What Can Partners or Friends Do?
If you suspect your partner, friend, or family member might be struggling with postnatal depression, your support can make a world of difference. Here’s how you can help:
- Be Present and Listen
Sometimes, the most helpful thing you can do is simply listen without judgement. Create a safe space for them to express their feelings, even if they’re difficult to hear. Often, just knowing someone is truly listening can provide immense relief. - Encourage Them to Seek Help
Gently encourage them to talk to a doctor or therapist, but avoid pushing too hard. Let them know there’s no shame in asking for help, and remind them that seeking support is a sign of strength, not weakness. - Offer Practical Support
Exhaustion can make everything harder. Offer to help with day-to-day tasks—whether it’s watching the baby so they can rest, preparing meals, or tidying up. Even small gestures can lighten the load and make a big difference. - Be Patient
Recovery from PND doesn’t happen overnight. It’s a journey, and it may take time for your loved one to start feeling like themselves again. Be patient, understanding, and available for whatever they need, even if it’s just a quiet shoulder to lean on. - Stay Educated
Learn about PND so you can better understand what your loved one is going through. This knowledge can help you offer informed support and recognise when they might need professional help. - Take Care of Yourself Too
Supporting someone with PND can be emotionally challenging. Make sure you’re taking care of your own mental health, too. If needed, seek advice or counselling for yourself to ensure you can provide the best support possible while maintaining your own well-being.

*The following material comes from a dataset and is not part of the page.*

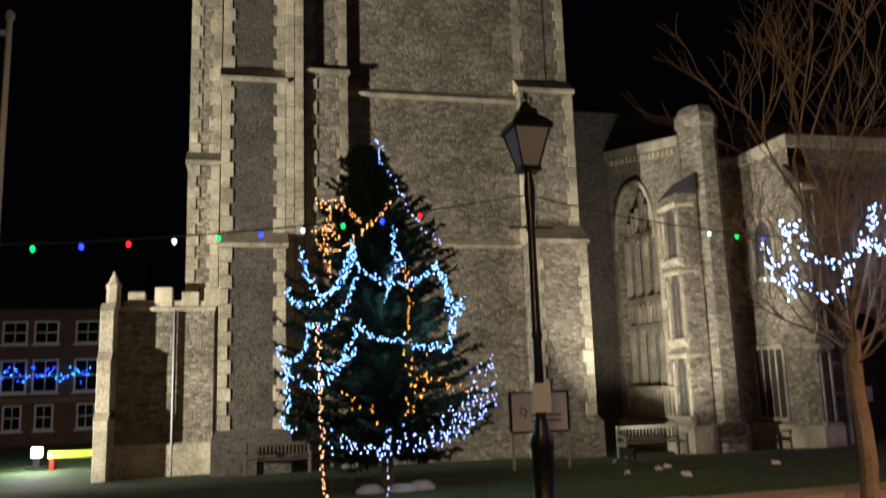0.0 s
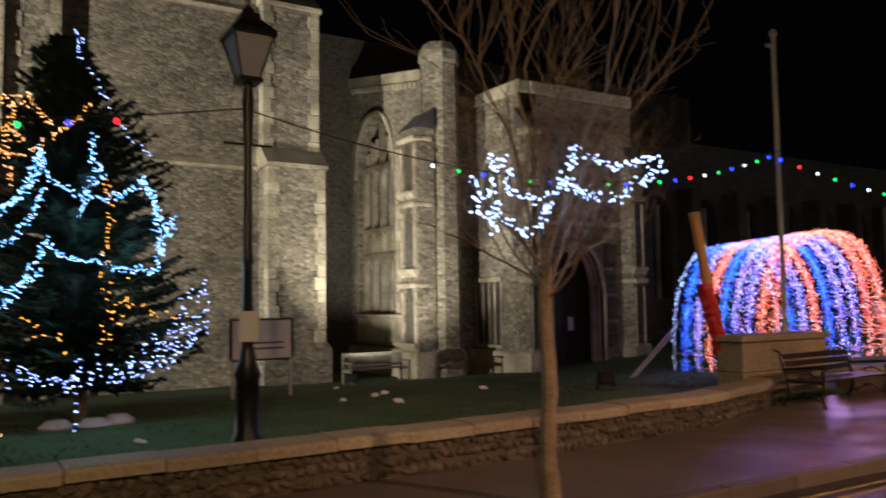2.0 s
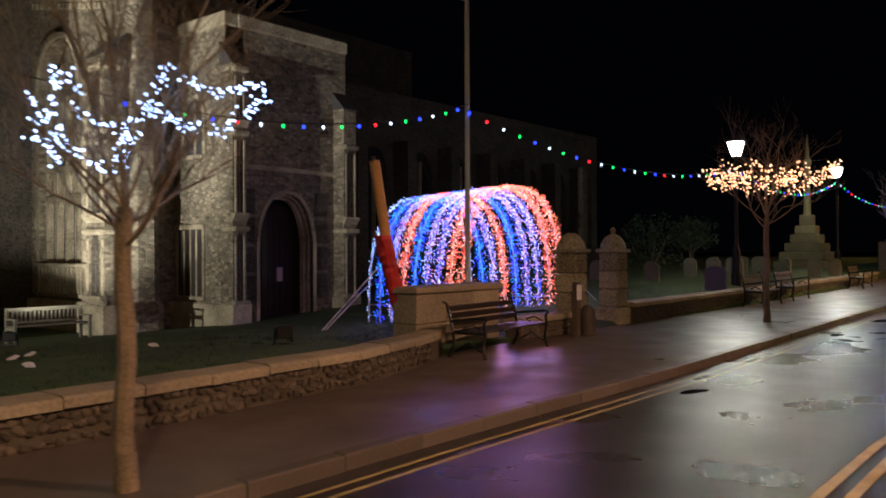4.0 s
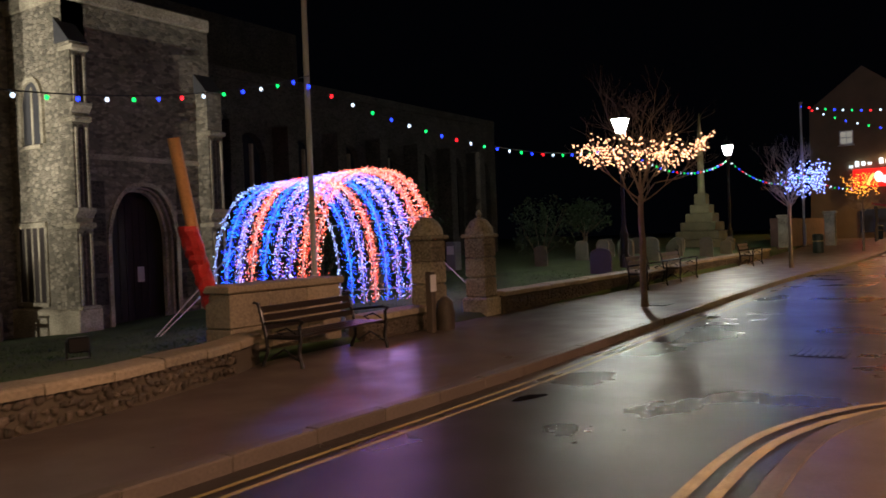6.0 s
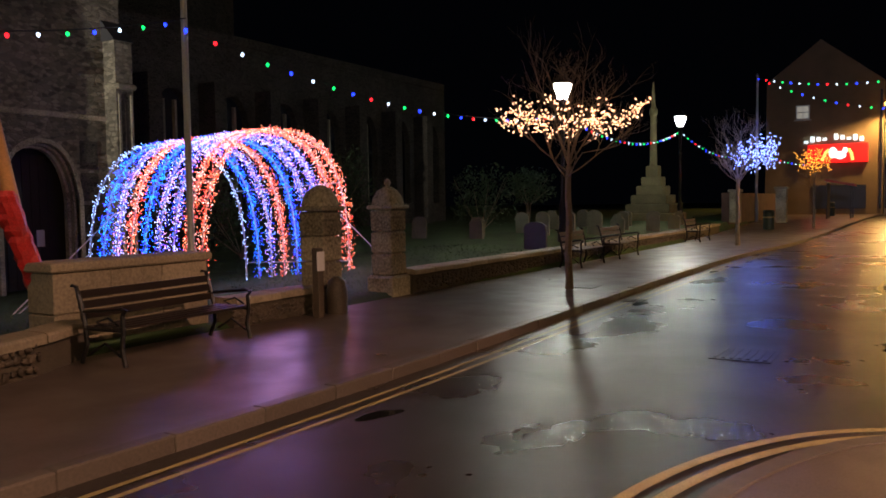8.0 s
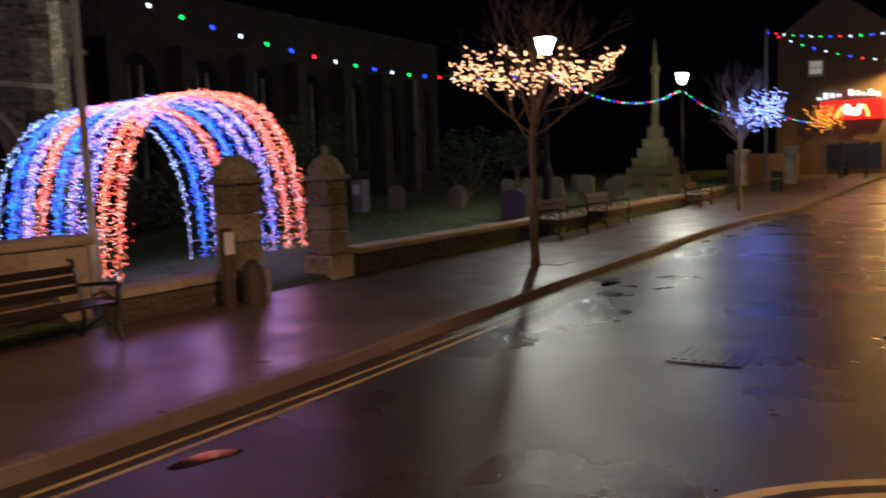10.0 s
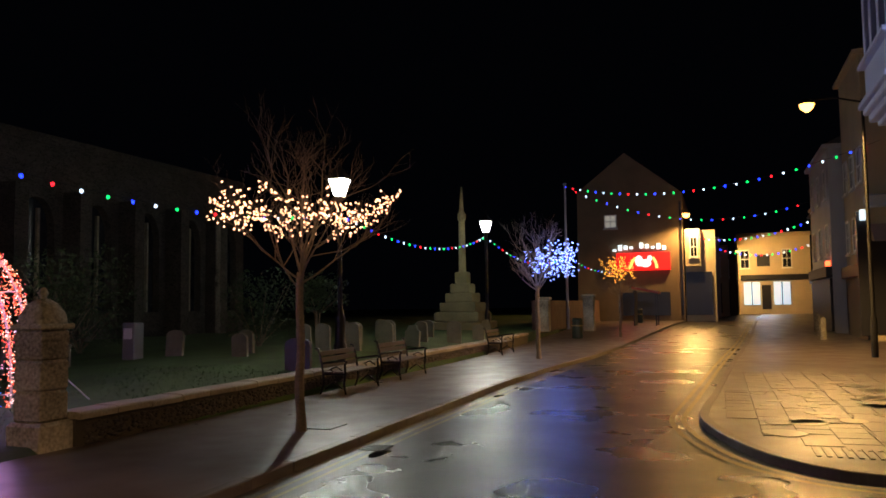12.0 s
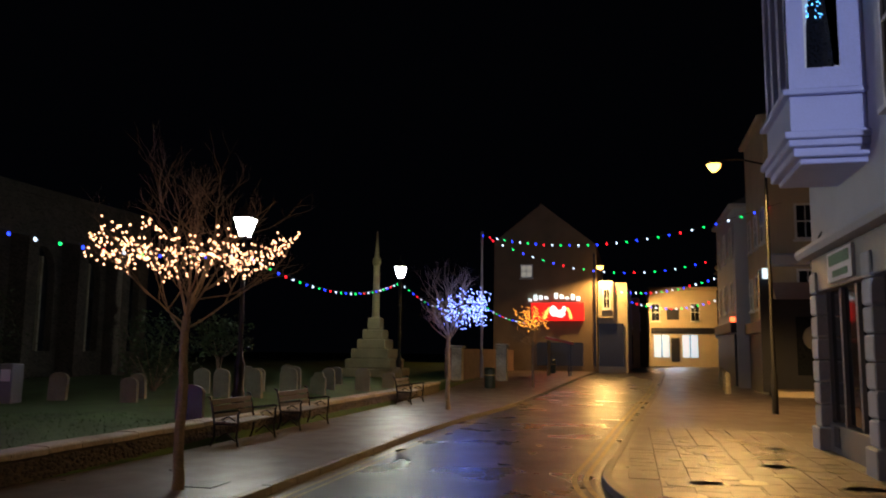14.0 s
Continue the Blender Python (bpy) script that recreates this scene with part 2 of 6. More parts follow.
M = {
    "asphalt": wet("wet_asphalt", (0.030, 0.026, 0.026), 0.39, 0.23, 0.7, 0.32, 110),
    "paving": wet("wet_paving", (0.115, 0.090, 0.084), 0.45, 0.27, 1.3, 0.14, 60, piece=0.12),
    "kerb": material("kerb_stone", (0.12, 0.098, 0.085), 0.45, 0, 0.25, 5, 0.2, 40, piece=0.15),
    "grass_soil": material("wet_turf", (0.044, 0.085, 0.024), 0.9, 0, 0.5, 4, 0.6, 50),
    "grass": material("grass_blades", (0.042, 0.090, 0.024), 0.6, 0, 0.35, 4, 0, 30, island=True),
    "limestone": material("limestone", (0.27, 0.235, 0.165), 0.88, 0, 0.55, 4.5, 0.6, 22, second=(0.36, 0.32, 0.235), piece=0.20),
    "wallcap": material("worn_cap_stone", (0.30, 0.25, 0.18), 0.75, 0, 0.35, 4, 0.3, 30, piece=0.18),
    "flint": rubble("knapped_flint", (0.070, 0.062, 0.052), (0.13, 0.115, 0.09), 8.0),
    "rubble": rubble("rubble_stone", (0.25, 0.22, 0.165), (0.20, 0.18, 0.14), 5.0),
    "flint_stone": material("flint_nodule", (0.085, 0.066, 0.050), 0.6, 0, 0.5, 9, 0.3, 40, piece=0.5),
    "mortar": material("lime_mortar", (0.085, 0.070, 0.052), 0.95, 0, 0.3, 6, 0.4, 60),
    "lead": material("lead_glazing", (0.02, 0.022, 0.03), 0.25, 0.0, 0.3, 8, 0.15, 30),
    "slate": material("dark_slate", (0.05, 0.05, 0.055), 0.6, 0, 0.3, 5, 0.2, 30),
    "iron": material("black_painted_iron", (0.012, 0.012, 0.013), 0.35, 0.2, 0.3, 8, 0.1, 40),
    "dull_black": material("dull_black_paint", (0.010, 0.010, 0.011), 0.85, 0, 0.3, 8, 0.1, 40),
    "steel": material("grey_painted_steel", (0.48, 0.47, 0.46), 0.4, 0.1, 0.12, 3, 0.05, 40),
    "bark": material("grey_bark", (0.20, 0.152, 0.105), 0.9, 0, 0.4, 14, 0.8, 45),
    "fir": material("fir_needles", (0.020, 0.050, 0.030), 0.7, 0, 0.3, 6, 0, 30, island=True),
    "leaf": material("evergreen_leaves", (0.035, 0.060, 0.022), 0.6, 0, 0.3, 6, 0, 30, island=True),
    "bench_dark": material("dark_wet_oak", (0.024, 0.017, 0.014), 0.4, 0, 0.3, 7, 0.25, 40),
    "bench_wood": material("weathered_oak", (0.085, 0.066, 0.05), 0.45, 0, 0.3, 7, 0.25, 40),
    "grey_wood": material("silvered_teak", (0.19, 0.18, 0.14), 0.75, 0, 0.25, 7, 0.25, 40),
    "pole_wood": material("orange_pine", (0.50, 0.25, 0.09), 0.6, 0, 0.2, 7, 0.2, 40),
    "red_fabric": material("red_tinsel_cloth", (0.42, 0.02, 0.02), 0.55, 0, 0.4, 14, 0.6, 50),
    "red_paint": material("red_paint", (0.50, 0.03, 0.02), 0.4, 0, 0.15, 4, 0.05, 30),
    "white_paint": material("white_paint", (0.76, 0.76, 0.74), 0.5, 0, 0.08, 3, 0.05, 40),
    # the bluish light on the bay is mixed into its paint colour
    "bay_blue_lit": material("blue_lit_paint", (0.46, 0.50, 0.78), 0.45, 0, 0.08, 3, 0.05, 40),
    "paper": material("white_board", (0.72, 0.71, 0.74), 0.6, 0, 0.08, 3, 0.03, 40),
    "ink": material("dark_print", (0.12, 0.08, 0.10), 0.7, 0, 0.2, 4, 0, 30),
    "green_print": material("green_print", (0.05, 0.16, 0.08), 0.6, 0, 0.2, 4, 0, 30),
    "slab": wet("worn_slab", (0.125, 0.098, 0.085), 0.55, 0.34, 1.3, 0.2, 60, piece=0.22),
    # pale base colour stands in for lamplight glinting on water
    "glint_patch": material("painted_glint", (0.27, 0.225, 0.15), 0.33, 0, 0.2, 3, 0.03, 30),
    "yellow_line": material("worn_yellow_line", (0.34, 0.27, 0.12), 0.5, 0, 0.4, 14, 0.15, 70),
    "grave": material("lichen_headstone", (0.18, 0.17, 0.12), 0.9, 0, 0.35, 6, 0.3, 35),
    "grave_dark": material("dark_slate_headstone", (0.045, 0.045, 0.05), 0.5, 0, 0.3, 6, 0.2, 35),
    "cross_stone": material("cross_limestone", (0.24, 0.20, 0.10), 0.9, 0, 0.3, 5, 0.3, 30, piece=0.12),
    "brick": material("dark_red_brick", (0.15, 0.085, 0.065), 0.85, 0, 0.3, 8, 0.3, 25),
    "render_tan": material("tan_render", (0.24, 0.17, 0.10), 0.85, 0, 0.2, 3, 0.15, 30),
    "render_cream": material("cream_render", (0.56, 0.47, 0.32), 0.8, 0, 0.12, 3, 0.1, 30),
    "render_pale": material("pale_grey_render", (0.50, 0.51, 0.56), 0.75, 0, 0.1, 3, 0.1, 30),
    "shopfront": material("grey_shopfront_paint", (0.20, 0.20, 0.21), 0.35, 0, 0.15, 4, 0.05, 30),
    "dark_paint": material("black_navy_paint", (0.02, 0.022, 0.032), 0.4, 0, 0.2, 4, 0.05, 30),
    "glass": material("dark_window_glass", (0.012, 0.014, 0.018), 0.06, 0.0, 0.2, 2, 0.0, 20),
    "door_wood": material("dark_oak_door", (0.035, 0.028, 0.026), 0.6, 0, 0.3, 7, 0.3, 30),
    "tape": material("yellow_green_barrier", (0.45, 0.62, 0.05), 0.5, 0, 0.1, 4, 0.05, 30),
    "sandbag": material("pale_sandbag", (0.55, 0.52, 0.50), 0.9, 0, 0.2, 8, 0.4, 50),
    "bin_green": material("dark_green_bin", (0.02, 0.035, 0.025), 0.5, 0, 0.2, 5, 0.1, 30),
    "water": material("puddle_water", (0.012, 0.012, 0.014), 0.05, 0, 0.2, 3, 0.02, 12),
    "pink_render": material("faded_pink_awning", (0.42, 0.27, 0.24), 0.7, 0, 0.2, 4, 0.15, 30),
    "cable": material("black_cable", (0.02, 0.02, 0.02), 0.6, 0, 0.1, 4, 0, 30),
    "dark_metal": material("cast_iron_cover", (0.035, 0.035, 0.035), 0.32, 0.3, 0.3, 8, 0.3, 60),
    "lantern_off": material("opal_lantern_glass", (0.30, 0.31, 0.35), 0.25, 0, 0.1, 4, 0, 30),
    "lantern_on": glow("lit_lantern_glass", (0.92, 1.0, 0.93), 60),
    "sodium_on": glow("lit_sodium_lantern", (1.0, 0.48, 0.10), 7),
    "led_white": glow("cool_white_led", (0.34, 0.52, 1.0), 6.5),
    "led_icy": glow("icy_blue_led", (0.1, 0.45, 1.0), 5.5),
    "led_violet": glow("blue_violet_led", (0.24, 0.34, 1.0), 6.5),
    "led_warm": glow("warm_white_led", (1.0, 0.49, 0.26), 5),
    "led_gold": glow("golden_led", (1.0, 0.36, 0.04), 4),
    "led_blue_mix": glow_mix("blue_led_curtain", [(0.01, 0.06, 1.0), (0.01, 0.05, 1.0), (0.02, 0.30, 1.0), (0.02, 0.42, 1.0), (0.06, 0.04, 1.0)], 5.0),
    "led_red_mix": glow_mix("red_led_curtain", [(1.0, 0.06, 0.02), (1.0, 0.22, 0.10), (0.9, 0.62, 0.6), (1.0, 0.10, 0.12), (1.0, 0.30, 0.14)], 4.5),
    "led_all_mix": glow_mix("mixed_led_curtain", [(0.02, 0.06, 1.0), (0.02, 0.20, 1.0), (0.6, 0.65, 1.0), (0.15, 0.06, 1.0), (0.5, 0.45, 1.0), (0.9, 0.30, 0.45)], 4.5),
    "bulb_red": glow("red_festoon_bulb", (1.0, 0.012, 0.02), 4),
    "bulb_blue": glow("blue_festoon_bulb", (0.01, 0.03, 1.0), 6),
    "bulb_green": glow("green_festoon_bulb", (0.004, 0.8, 0.12), 3),
    "bulb_white": glow("white_festoon_bulb", (0.6, 0.75, 1.0), 3),
    "window_cool": glow("lit_shop_window", (0.55, 0.72, 1.0), 0.8),
    "window_dim": glow("dim_lit_window", (0.75, 0.72, 0.62), 0.3),
    "window_blue": glow("blue_lit_window", (0.35, 0.48, 1.0), 0.9),
    "red_light": glow("red_wall_light", (1.0, 0.10, 0.03), 5),
    "sign_red": glow("red_led_panel", (1.0, 0.015, 0.012), 1.1),
    "sign_white": glow("white_led_panel", (0.75, 0.92, 1.0), 1.3),
    "sign_gold": glow("gold_led_panel", (1.0, 0.5, 0.12), 2.0),
}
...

PND can feel like an overwhelming, isolating experience, but with the right support and resources, it’s possible to navigate through it. Whether you’re the one experiencing it or you're supporting someone who is, know that you don’t have to do this alone.
Resources for Postnatal Depression in Australia:
- PANDA (Perinatal Anxiety & Depression Australia)
PANDA offers a national helpline, online resources, and community support for those dealing with perinatal anxiety and depression.
Website: panda.org.au
Helpline: 1300 726 306 - Beyond Blue
Beyond Blue provides resources, forums, and support for people experiencing depression and anxiety, including PND. They also have a dedicated section for new and expecting parents.
Website: beyondblue.org.au
Helpline: 1300 22 4636 - Gidget Foundation Australia
Gidget Foundation offers support for expectant and new parents experiencing perinatal depression and anxiety. They provide free telehealth psychological services, support groups, and educational resources.
Website: gidgetfoundation.org.au
Support Services: 1300 851 758 - COPE (Centre of Perinatal Excellence)
COPE offers extensive information, screening tools, and resources for those experiencing emotional and mental health challenges during pregnancy and early parenthood. They also provide help finding healthcare professionals.
Website: cope.org.au - Lifeline Australia
Lifeline offers 24/7 crisis support and suicide prevention services. It’s a helpful resource for those experiencing overwhelming feelings.
Website: lifeline.org.au
Helpline: 13 11 14 - Tresillian
Tresillian provides parenting support and advice, specializing in issues related to the early years of parenting. They offer consultations with healthcare professionals, sleep advice, and mental health support for new parents.
Website: tresillian.org.au - Karitane
Karitane offers services to help parents with mental health challenges, sleep and settling issues, and transitioning into parenthood. They have online support, home visits, and clinics.